SHORT PROBLEM: Print exactly the part opening with the line containing "Continue the Blender" and closing with the line containing "TL, TR, BR, BL", with both of those lines included.

INFORMATION SUPPLIED:
<<<<
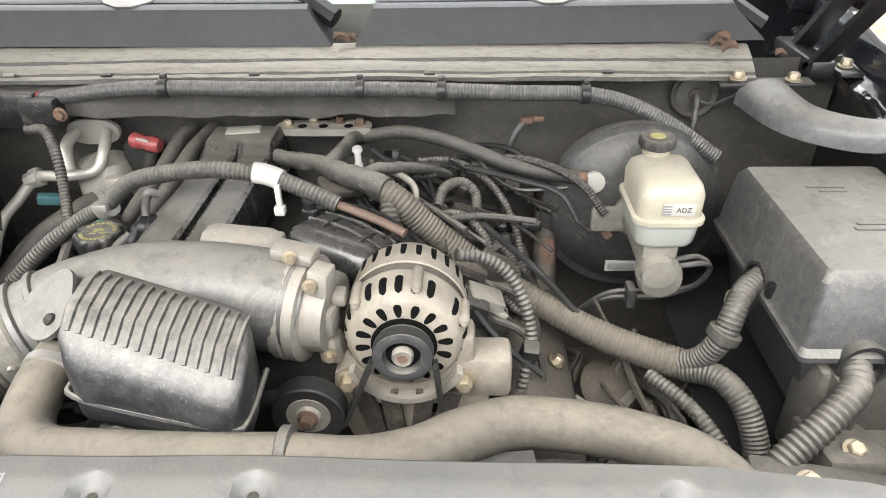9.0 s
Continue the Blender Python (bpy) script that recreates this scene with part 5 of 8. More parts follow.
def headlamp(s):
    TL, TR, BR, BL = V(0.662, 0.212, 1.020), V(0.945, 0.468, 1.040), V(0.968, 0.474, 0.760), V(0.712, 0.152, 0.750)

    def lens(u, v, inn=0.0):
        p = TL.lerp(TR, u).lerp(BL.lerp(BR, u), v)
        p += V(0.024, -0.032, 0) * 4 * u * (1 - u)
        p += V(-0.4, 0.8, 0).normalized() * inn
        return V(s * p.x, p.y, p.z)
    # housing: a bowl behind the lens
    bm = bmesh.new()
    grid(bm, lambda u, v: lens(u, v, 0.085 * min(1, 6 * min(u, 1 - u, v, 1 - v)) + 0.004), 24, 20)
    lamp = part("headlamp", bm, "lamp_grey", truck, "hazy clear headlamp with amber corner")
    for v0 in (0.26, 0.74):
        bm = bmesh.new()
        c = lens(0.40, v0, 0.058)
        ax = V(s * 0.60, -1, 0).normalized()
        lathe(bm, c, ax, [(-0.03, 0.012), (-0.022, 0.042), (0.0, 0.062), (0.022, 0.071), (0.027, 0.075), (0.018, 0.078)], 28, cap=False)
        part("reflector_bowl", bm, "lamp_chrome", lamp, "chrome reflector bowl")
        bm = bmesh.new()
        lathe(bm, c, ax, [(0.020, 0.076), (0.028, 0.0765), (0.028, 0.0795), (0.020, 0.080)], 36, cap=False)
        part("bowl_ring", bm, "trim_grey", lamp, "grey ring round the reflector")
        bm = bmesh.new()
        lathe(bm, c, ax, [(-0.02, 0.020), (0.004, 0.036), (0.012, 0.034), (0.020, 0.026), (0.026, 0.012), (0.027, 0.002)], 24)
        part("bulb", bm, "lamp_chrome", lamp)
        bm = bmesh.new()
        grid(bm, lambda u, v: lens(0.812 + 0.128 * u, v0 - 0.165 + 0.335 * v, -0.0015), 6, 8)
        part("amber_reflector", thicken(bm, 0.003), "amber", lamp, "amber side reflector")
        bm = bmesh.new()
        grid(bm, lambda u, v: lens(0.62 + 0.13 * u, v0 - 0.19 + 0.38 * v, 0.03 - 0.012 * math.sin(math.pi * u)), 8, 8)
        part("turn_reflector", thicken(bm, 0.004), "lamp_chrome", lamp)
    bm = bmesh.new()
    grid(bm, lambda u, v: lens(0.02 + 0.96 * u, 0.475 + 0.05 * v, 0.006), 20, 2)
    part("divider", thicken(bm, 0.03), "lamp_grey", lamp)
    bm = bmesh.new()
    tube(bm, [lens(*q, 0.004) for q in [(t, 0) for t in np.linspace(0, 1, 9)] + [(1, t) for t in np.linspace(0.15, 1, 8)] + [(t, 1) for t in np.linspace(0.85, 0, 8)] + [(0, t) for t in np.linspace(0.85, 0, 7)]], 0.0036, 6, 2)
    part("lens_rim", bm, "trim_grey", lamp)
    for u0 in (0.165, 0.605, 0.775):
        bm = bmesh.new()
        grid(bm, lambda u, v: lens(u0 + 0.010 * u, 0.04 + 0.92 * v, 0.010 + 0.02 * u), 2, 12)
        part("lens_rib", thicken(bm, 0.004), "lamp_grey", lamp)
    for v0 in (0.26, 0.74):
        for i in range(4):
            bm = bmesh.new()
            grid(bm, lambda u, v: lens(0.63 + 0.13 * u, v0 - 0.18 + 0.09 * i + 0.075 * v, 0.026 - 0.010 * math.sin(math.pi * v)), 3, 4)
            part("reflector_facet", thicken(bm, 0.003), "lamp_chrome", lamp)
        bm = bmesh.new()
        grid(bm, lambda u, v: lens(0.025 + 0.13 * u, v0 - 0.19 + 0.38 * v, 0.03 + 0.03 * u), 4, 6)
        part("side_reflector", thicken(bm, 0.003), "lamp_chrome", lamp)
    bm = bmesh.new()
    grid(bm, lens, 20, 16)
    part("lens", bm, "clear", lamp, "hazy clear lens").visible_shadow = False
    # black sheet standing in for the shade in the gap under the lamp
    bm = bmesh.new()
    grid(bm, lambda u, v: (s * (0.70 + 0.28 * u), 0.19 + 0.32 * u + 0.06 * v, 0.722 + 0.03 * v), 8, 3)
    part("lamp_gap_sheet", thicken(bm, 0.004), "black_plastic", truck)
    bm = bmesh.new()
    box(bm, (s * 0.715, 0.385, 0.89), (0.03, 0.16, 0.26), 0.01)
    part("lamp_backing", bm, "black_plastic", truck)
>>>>
WRITTEN SOLUTION:
Continue the Blender Python (bpy) script that recreates this scene with part 5 of 8. More parts follow.
def headlamp(s):
    TL, TR, BR, BL = V(0.662, 0.212, 1.020), V(0.945, 0.468, 1.040), V(0.968, 0.474, 0.760), V(0.712, 0.152, 0.750)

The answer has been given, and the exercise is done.